Motion & Force MCQs set 3 for PIEAS Entry Test Physics — 20 solved questions.
Q1. A body moves in a circular path with constant speed. What is its acceleration?
Answer: v² / r
Explanation: Centripetal acceleration = v² / r, directed towards the center.
Q2. A 5 kg block is moving on a surface with friction coefficient 0.2. What is the frictional force?
Answer: 10 N
Explanation: Frictional force = μ * N = 0.2 * 5 kg * 10 m/s² = 10 N.
Q3. A car moves with 30 m/s velocity and is stopped in 6 s. What is its average deceleration?
Answer: 5 m/s²
Explanation: Average deceleration = Δv / Δt = (0 - 30) / 6 = 5 m/s².
Q4. What is the momentum of a 3 kg body moving with 4 m/s velocity?
Answer: 12 kg m/s
Explanation: Momentum = mass * velocity = 3 kg * 4 m/s = 12 kg m/s.
Q5. A body is moving with constant acceleration. What is its velocity-time graph?
Answer: Straight line
Explanation: v = u + at, a straight line with slope a.
Q6. A 2 kg block is attached to a spring with spring constant 100 N/m. What is its frequency?
Answer: √(100 / 2) / (2 * π)
Explanation: Frequency = (1 / (2 * π)) * √(k / m) = √(100 / 2) / (2 * π).
Q7. A body is projected upwards with 45° angle. What is its horizontal velocity component?
Answer: v * cos(45°)
Explanation: Horizontal component = v * cos(θ) = v * cos(45°).
Q8. A 10 N force acts on a 5 kg body. What is its acceleration?
Answer: 2 m/s²
Explanation: Using F = ma, a = F / m = 10 N / 5 kg = 2 m/s².
Q9. A body moves in a straight line with constant velocity. What is its net force?
Answer: 0 N
Explanation: Net force = 0, as acceleration = 0, using F = ma.
Q10. A 20 kg block is pulled upwards with a force of 250 N. What is its acceleration?
Answer: 2.5 m/s²
Explanation: Using F = ma and F - mg = ma, a = (250 - 20 * 10) / 20 = 2.5 m/s².

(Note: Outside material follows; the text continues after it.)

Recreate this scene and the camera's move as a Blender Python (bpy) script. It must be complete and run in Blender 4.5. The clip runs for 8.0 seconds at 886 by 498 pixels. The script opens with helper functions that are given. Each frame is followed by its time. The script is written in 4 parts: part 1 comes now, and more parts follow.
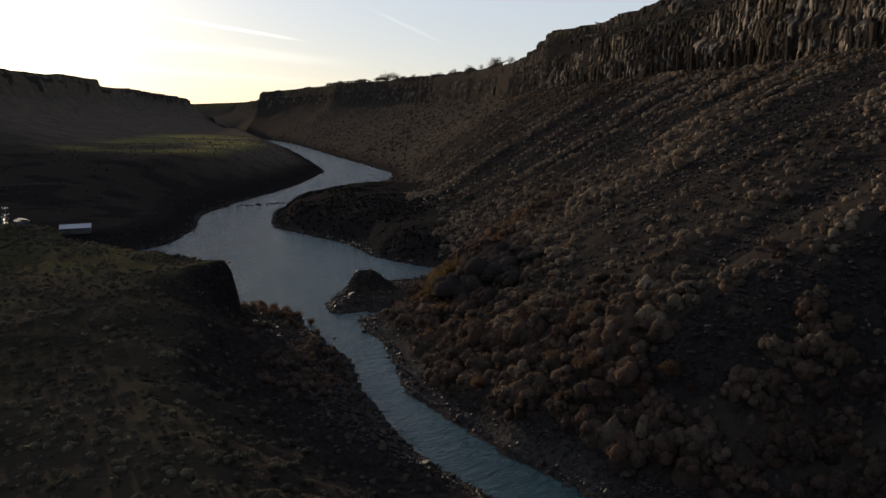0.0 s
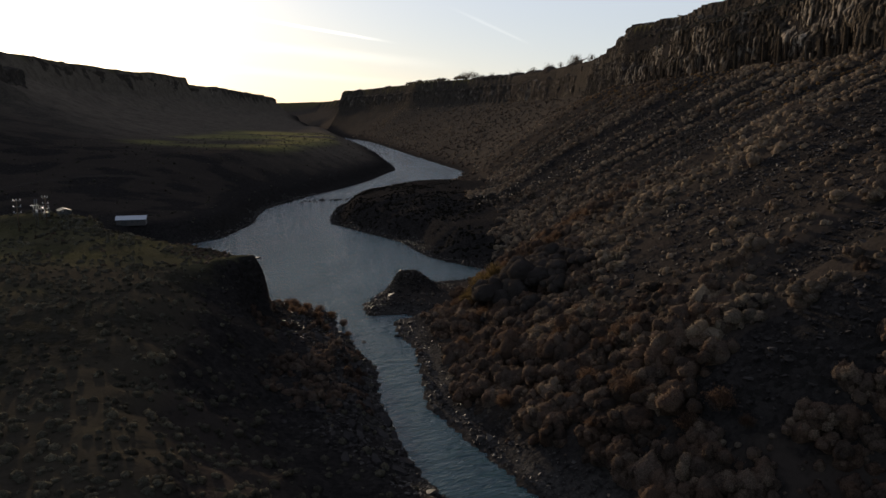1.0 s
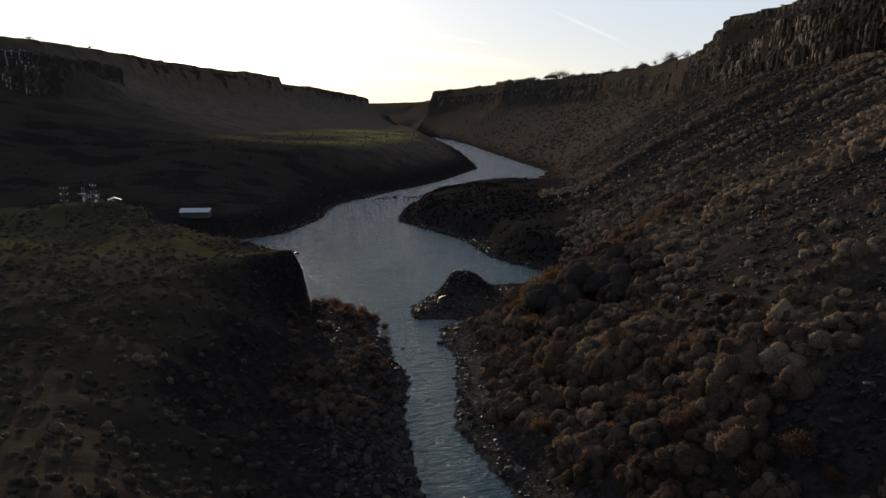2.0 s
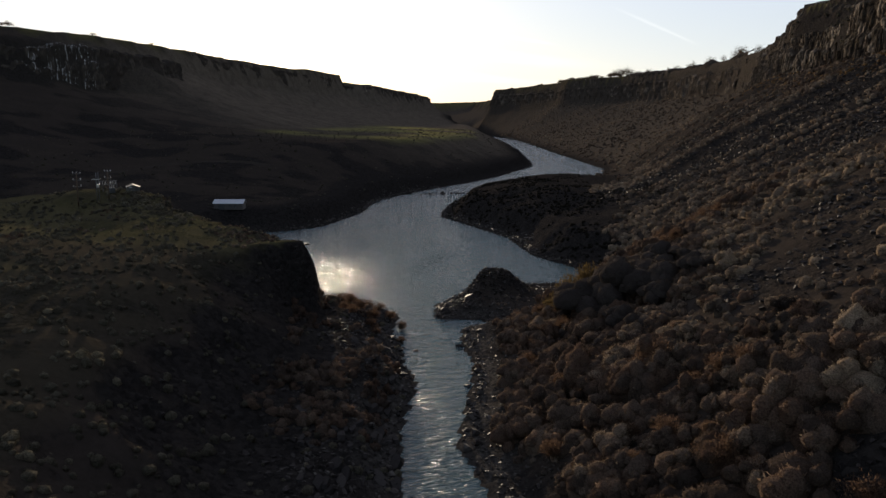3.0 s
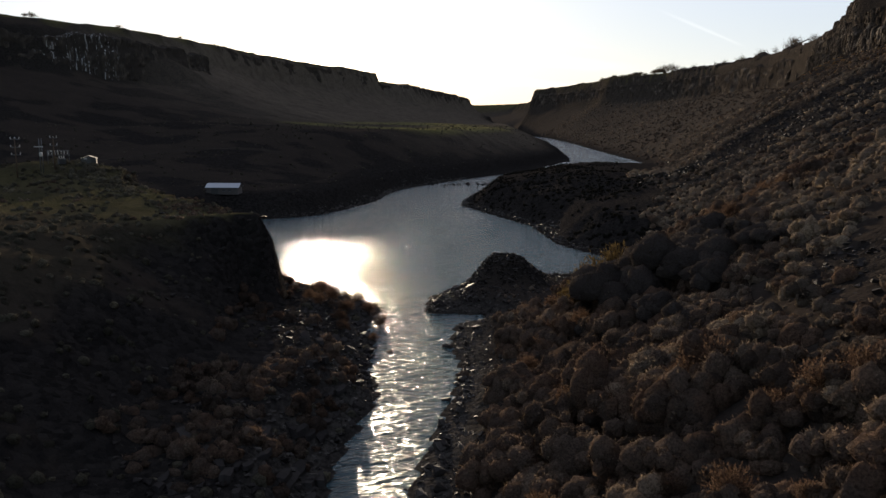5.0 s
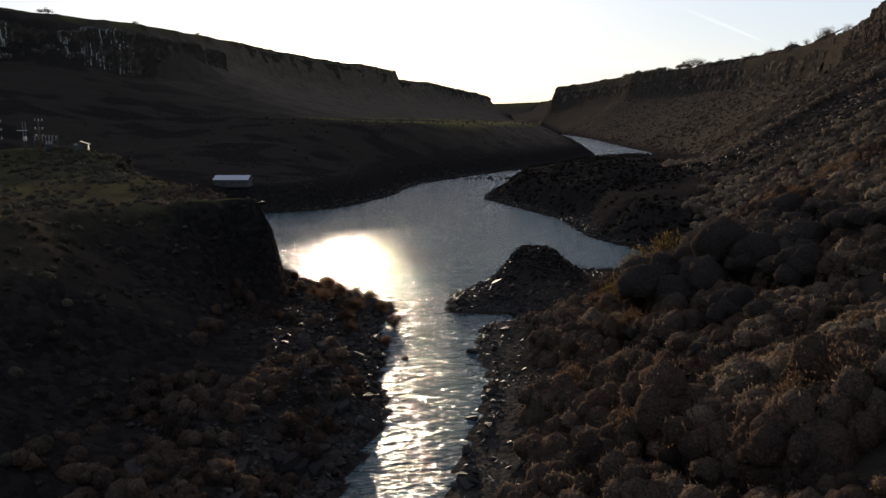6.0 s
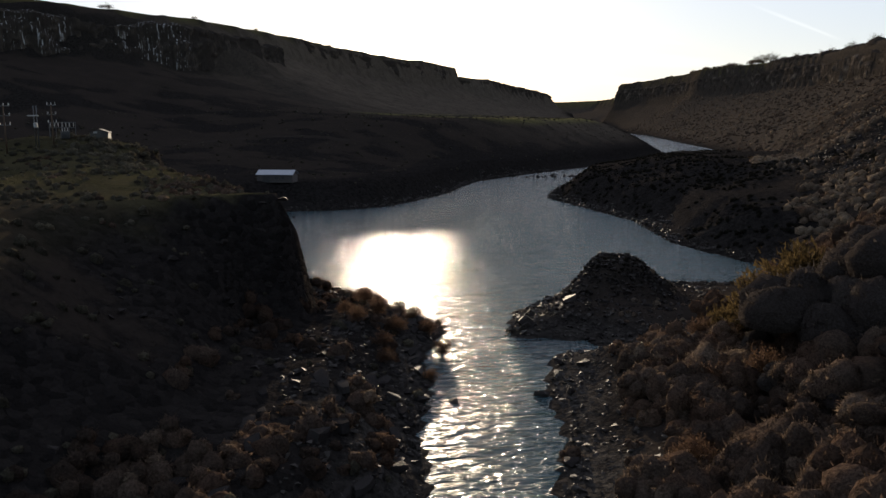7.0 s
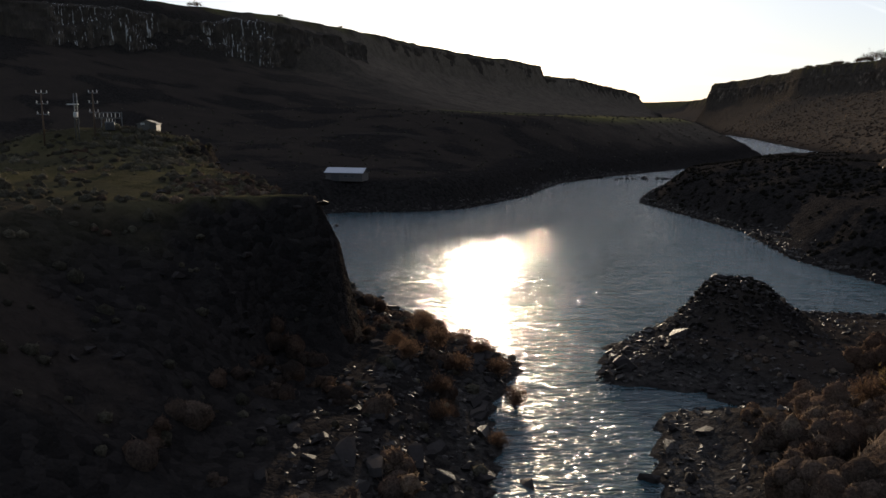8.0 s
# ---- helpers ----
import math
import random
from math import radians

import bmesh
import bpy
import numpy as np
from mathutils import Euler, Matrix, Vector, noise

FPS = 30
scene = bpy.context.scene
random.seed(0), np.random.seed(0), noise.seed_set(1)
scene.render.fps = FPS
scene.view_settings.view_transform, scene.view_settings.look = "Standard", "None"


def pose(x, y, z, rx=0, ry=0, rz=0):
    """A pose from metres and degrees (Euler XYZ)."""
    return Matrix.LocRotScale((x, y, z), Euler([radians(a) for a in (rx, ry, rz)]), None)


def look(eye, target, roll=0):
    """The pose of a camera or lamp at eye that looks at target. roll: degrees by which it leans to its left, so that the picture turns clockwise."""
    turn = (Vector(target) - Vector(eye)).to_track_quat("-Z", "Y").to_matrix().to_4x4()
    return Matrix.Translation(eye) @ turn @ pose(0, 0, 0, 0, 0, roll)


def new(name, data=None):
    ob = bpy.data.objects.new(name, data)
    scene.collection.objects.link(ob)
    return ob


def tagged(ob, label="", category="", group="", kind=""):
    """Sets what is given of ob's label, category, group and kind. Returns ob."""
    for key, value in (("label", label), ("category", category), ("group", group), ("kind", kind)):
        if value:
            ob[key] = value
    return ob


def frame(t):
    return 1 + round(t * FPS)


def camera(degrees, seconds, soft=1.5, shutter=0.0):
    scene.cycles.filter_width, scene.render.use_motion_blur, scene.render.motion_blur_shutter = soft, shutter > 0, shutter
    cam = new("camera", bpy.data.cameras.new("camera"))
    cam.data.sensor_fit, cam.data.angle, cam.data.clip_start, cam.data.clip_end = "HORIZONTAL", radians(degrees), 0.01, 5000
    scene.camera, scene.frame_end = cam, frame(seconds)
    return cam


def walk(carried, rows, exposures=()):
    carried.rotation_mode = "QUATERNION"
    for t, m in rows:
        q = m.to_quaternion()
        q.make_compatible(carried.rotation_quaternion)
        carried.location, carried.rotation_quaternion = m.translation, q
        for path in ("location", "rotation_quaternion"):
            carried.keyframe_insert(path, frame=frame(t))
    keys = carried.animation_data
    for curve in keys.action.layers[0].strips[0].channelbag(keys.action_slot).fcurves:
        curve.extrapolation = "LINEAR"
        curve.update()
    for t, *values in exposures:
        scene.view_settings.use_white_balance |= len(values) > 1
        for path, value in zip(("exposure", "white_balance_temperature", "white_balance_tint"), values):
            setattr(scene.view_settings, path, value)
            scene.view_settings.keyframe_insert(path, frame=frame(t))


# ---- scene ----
cam = camera(60.5, 8.0)
PATH = [
    (0, (5.927, 1.413, 53.885), (5.838, 3.38, 53.537), -0.5),
    (0.5, (10.434, 8.94, 52.629), (10.242, 10.9, 52.281), -0.3),
    (1, (14.18, 16.98, 51.061), (13.882, 18.927, 50.716), -0.1),
    (1.5, (17.478, 25.804, 49.513), (17.062, 27.73, 49.171), 0.1),
    (3, (23.3, 52.224, 43.483), (22.618, 54.072, 43.142), 0.4),
    (3.5, (24.05, 61.108, 40.801), (23.336, 62.946, 40.464), 0.5),
    (4, (24.149, 69.528, 38.266), (23.404, 71.353, 37.932), 0.4),
    (4.5, (22.759, 77.713, 35.699), (21.992, 79.53, 35.367), 0.4),
    (6, (13.589, 99.556, 29.131), (12.756, 101.344, 28.799), -0.1),
    (6.5, (8.825, 109.066, 27.565), (7.941, 110.829, 27.232), -0.1),
    (7, (3.958, 119.001, 26.628), (2.991, 120.72, 26.294), -0.0),
    (7.5, (-0.589, 127.706, 25.844), (-1.645, 129.371, 25.509), 0.0),
    (8, (-4.969, 135.587, 25.388), (-6.114, 137.191, 25.053), 0.4),
]
walk(cam, [(t, look(eye, target, roll)) for t, eye, target, roll in PATH], ((0.0, 0.06), (1.5, 0.15), (3.0, 0.30), (8.0, 0.34)))

# ---- world, sun, exposure ----
SUN_AZ, SUN_EL = radians(33.2), radians(6.9)      # azimuth to the left of +y


def sky_way(az, el):
    az, el = radians(az), radians(el)
    return Vector((-math.sin(az) * math.cos(el), math.cos(az) * math.cos(el), math.sin(el)))


SUN_WAY = sky_way(33.2, 6.9)


class Nodes:
    """A short hand for building node trees."""

    def __init__(self, tree):
        self.tree = tree
        tree.nodes.clear()

    def add(self, kind, **given):
        node = self.tree.nodes.new(kind)
        for key, value in given.items():
            if key.startswith("i_"):
                node.inputs[int(key[2:])].default_value = value
            else:
                setattr(node, key, value)
        return node

    def link(self, a, b):
        self.tree.links.new(a, b)

    def put(self, socket, value):
        if isinstance(value, bpy.types.NodeSocket):
            self.link(value, socket)
        else:
            socket.default_value = value

    def math(self, operation, a, b=0.0, c=0.0, clamp=False):
        node = self.add("ShaderNodeMath", operation=operation, use_clamp=clamp)
        for socket, value in zip(node.inputs, (a, b, c)):
            self.put(socket, value)
        return node.outputs[0]

    def vec(self, operation, a, b):
        node = self.add("ShaderNodeVectorMath", operation=operation)
        self.put(node.inputs[0], a)
        self.put(node.inputs[1], b)
        return node.outputs["Value"] if operation == "DOT_PRODUCT" else node.outputs["Vector"]

    def step(self, value, low, high, to_low=0.0, to_high=1.0):
        node = self.add("ShaderNodeMapRange", interpolation_type="SMOOTHSTEP")
        for socket, v in zip(node.inputs, (value, low, high, to_low, to_high)):
            self.put(socket, v)
        return node.outputs[0]

    def noise(self, where, scale, detail=4.0, rough=0.55, warp=0.0):
        node = self.add("ShaderNodeTexNoise")
        self.put(node.inputs["Vector"], where)
        node.inputs["Scale"].default_value = scale
        node.inputs["Detail"].default_value = detail
        node.inputs["Roughness"].default_value = rough
        node.inputs["Distortion"].default_value = warp
        return node.outputs["Fac"]

    def mix(self, fac, a, b):
        node = self.add("ShaderNodeMix", data_type="RGBA")
        self.put(node.inputs[0], fac)
        self.put(node.inputs[6], a)
        self.put(node.inputs[7], b)
        return node.outputs[2]

    def scaled(self, where, s, turn=0.0):
        if turn:
            first = self.add("ShaderNodeMapping")
            self.put(first.inputs["Vector"], where)
            first.inputs["Rotation"].default_value = (0, 0, turn)
            where = first.outputs[0]
        node = self.add("ShaderNodeMapping")
        self.put(node.inputs["Vector"], where)
        node.inputs["Scale"].default_value = s
        return node.outputs[0]

    def bump(self, height, strength, distance):
        node = self.add("ShaderNodeBump")
        self.put(node.inputs["Height"], height)
        node.inputs["Strength"].default_value = strength
        node.inputs["Distance"].default_value = distance
        return node.outputs[0]


def rgb(r, g, b):
    return (r, g, b, 1.0)


def make_world():
    world = bpy.data.worlds.new("sky")
    scene.world = world
    world.use_nodes = True
    n = Nodes(world.node_tree)
    way = n.add("ShaderNodeTexCoord").outputs["Generated"]
    sky = n.add("ShaderNodeTexSky", sky_type="NISHITA", sun_disc=False, sun_elevation=SUN_EL,
                sun_rotation=-SUN_AZ, altitude=1000.0, air_density=1.0, dust_density=0.6, ozone_density=1.5)
    # pale veil of high cloud, thick towards the horizon and the sun
    up = n.add("ShaderNodeSeparateXYZ")
    n.link(way, up.inputs[0])
    low = n.math("EXPONENT", n.math("MULTIPLY", n.math("ABSOLUTE", up.outputs["Z"]), -1.0 / 0.9))
    toward = n.step(n.vec("DOT_PRODUCT", way, SUN_WAY), -0.6, 1.0, 0.35, 1.0)
    veil = n.math("MULTIPLY", n.math("MULTIPLY", low, toward), SKY_WASH)
    dusty = n.math("EXPONENT", n.math("MULTIPLY", n.math("ABSOLUTE", up.outputs["Z"]), -1.0 / 0.055))
    dusty = n.math("MULTIPLY", dusty, n.step(n.vec("DOT_PRODUCT", way, SUN_WAY), 0.75, 1.0))
    light = n.mix(veil, sky.outputs[0], n.mix(dusty, n.mix(n.step(up.outputs["Z"], 0.08, 0.5), rgb(4.0, 4.0, 4.6), rgb(6.7, 6.6, 7.7)), rgb(5.2, 4.65, 4.0)))
    # bright aureole of the low sun
    near = n.vec("DOT_PRODUCT", way, SUN_WAY)
    away = n.math("ARCCOSINE", n.math("MINIMUM", near, 0.999999))
    core = n.math("EXPONENT", n.math("MULTIPLY", away, -1.0 / radians(2.2)))
    halo = n.math("EXPONENT", n.math("MULTIPLY", away, -1.0 / radians(9.0)))
    glow = n.math("ADD", n.math("MULTIPLY", core, AUREOLE), n.math("MULTIPLY", halo, HALO))
    tint = n.add("ShaderNodeVectorMath", operation="SCALE")
    tint.inputs[0].default_value = (1.0, 0.83, 0.62)
    n.link(glow, tint.inputs["Scale"])
    light = n.vec("ADD", light, tint.outputs[0])

    def streak(a, b, width, soft, power, grain):
        pole = a.cross(b).normalized()
        mid = (a + b).normalized()
        half = a.angle(b) / 2
        along_axis = pole.cross(mid)
        along = n.vec("DOT_PRODUCT", way, along_axis)
        across = n.math("ABSOLUTE", n.vec("DOT_PRODUCT", way, pole))
        rough = n.noise(n.scaled(way, (30, 30, 160)), grain, 3.0)
        wide = n.math("MULTIPLY", n.math("ADD", rough, 0.45), width)
        body = n.step(across, 0.0, wide, 1.0, 0.0)
        ends = n.math("MULTIPLY", n.step(along, -half - soft, -half + soft, 0, 1), n.step(along, half - soft, half + 0.004, 1, 0))
        if (b - a).dot(along_axis) < 0:
            ends = n.math("MULTIPLY", n.step(along, -half - 0.004, -half + soft, 0, 1), n.step(along, half - soft, half + soft, 1, 0))
        return n.math("MULTIPLY", n.math("MULTIPLY", body, ends), power)

    trails = streak(sky_way(30.5, 7.9), sky_way(11.9, 5.2), 0.0027, 0.10, 0.75, 1.0)
    for a, b, w, s, p in (((7.2, 7.3), (2.2, 5.05), 0.0030, 0.03, 0.10),
                          ((40.0, 6.2), (7.0, 3.5), 0.0110, 0.16, 0.16),
                          ((55.0, 8.5), (24.0, 6.9), 0.0120, 0.18, 0.12),
                          ((34.0, 3.9), (9.0, 2.2), 0.0080, 0.14, 0.12)):
        trails = n.math("ADD", trails, streak(sky_way(*a), sky_way(*b), w, s, p, 0.8))
    white = n.add("ShaderNodeVectorMath", operation="SCALE")
    white.inputs[0].default_value = (5.0, 4.6, 4.0)
    n.link(trails, white.inputs["Scale"])
    light = n.vec("ADD", light, white.outputs[0])
    back = n.add("ShaderNodeBackground")
    n.link(light, back.inputs[0])
    back.inputs[1].default_value = SKY
    n.link(back.outputs[0], n.add("ShaderNodeOutputWorld").inputs[0])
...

Q11. A body is thrown upwards. What is its acceleration at the highest point?
Answer: g
Explanation: Acceleration = g, downwards, at all points, including the highest point.
Q12. A 5 kg block is moving with 8 m/s velocity. What is its kinetic energy?
Answer: 160 J
Explanation: Kinetic energy = 0.5 * m * v² = 0.5 * 5 * 8² = 160 J.
Q13. A 5 kg block is moving with 10 m/s on a frictionless surface. What force is required to stop it in 2 s?
Answer: -25 N
Explanation: F = ma = m * (v - u) / t = 5 * (0 - 10) / 2 = -25 N, using Newton's second law of motion.
Q14. A force of 10 N acts on a 2 kg body for 3 s. If the initial velocity is 0, find the final velocity.
Answer: 15 m/s
Explanation: a = F / m = 10 / 2 = 5 m/s², v = u + at = 0 + 5 * 3 = 15 m/s, using F = ma and v = u + at.
Q15. A particle moves in a circular path with constant speed. What is the direction of its acceleration?
Answer: Towards the center
Explanation: The acceleration is directed towards the center of the circle, known as centripetal acceleration, given by a = v² / r.
Q16. A 1000 kg car accelerates from 0 to 20 m/s in 5 s. What is its average power?
Answer: 40000 W
Explanation: P = ΔKE / t = (1/2) * m * (v² - u²) / t = (1/2) * 1000 * (20² - 0²) / 5 = 40000 W.
Q17. A body is projected upwards with 20 m/s. What is its velocity at the highest point?
Answer: 0 m/s
Explanation: At the highest point, the velocity is zero, as the body momentarily comes to rest before falling back.
Q18. A 2 kg block is attached to a spring with k = 100 N/m. If it is displaced by 0.2 m, what is its acceleration?
Answer: 10 m/s²
Explanation: F = -kx = ma, a = -kx / m = -100 * 0.2 / 2 = -10 m/s², using Hooke's law and F = ma.
Q19. A force F = 2t N acts on a 3 kg body. What is its velocity at t = 4 s, if u = 0?
Answer: 16/3 m/s
Explanation: ∫F dt = ∫(2t) dt = t², from 0 to 4 = 16, Δp = 16, mv - mu = 16, v = 16 / 3 m/s.
Q20. A particle is moving with constant velocity. What is its acceleration?
Answer: 0 m/s²
Explanation: Since the velocity is constant, the acceleration is zero, as a = dv / dt = 0.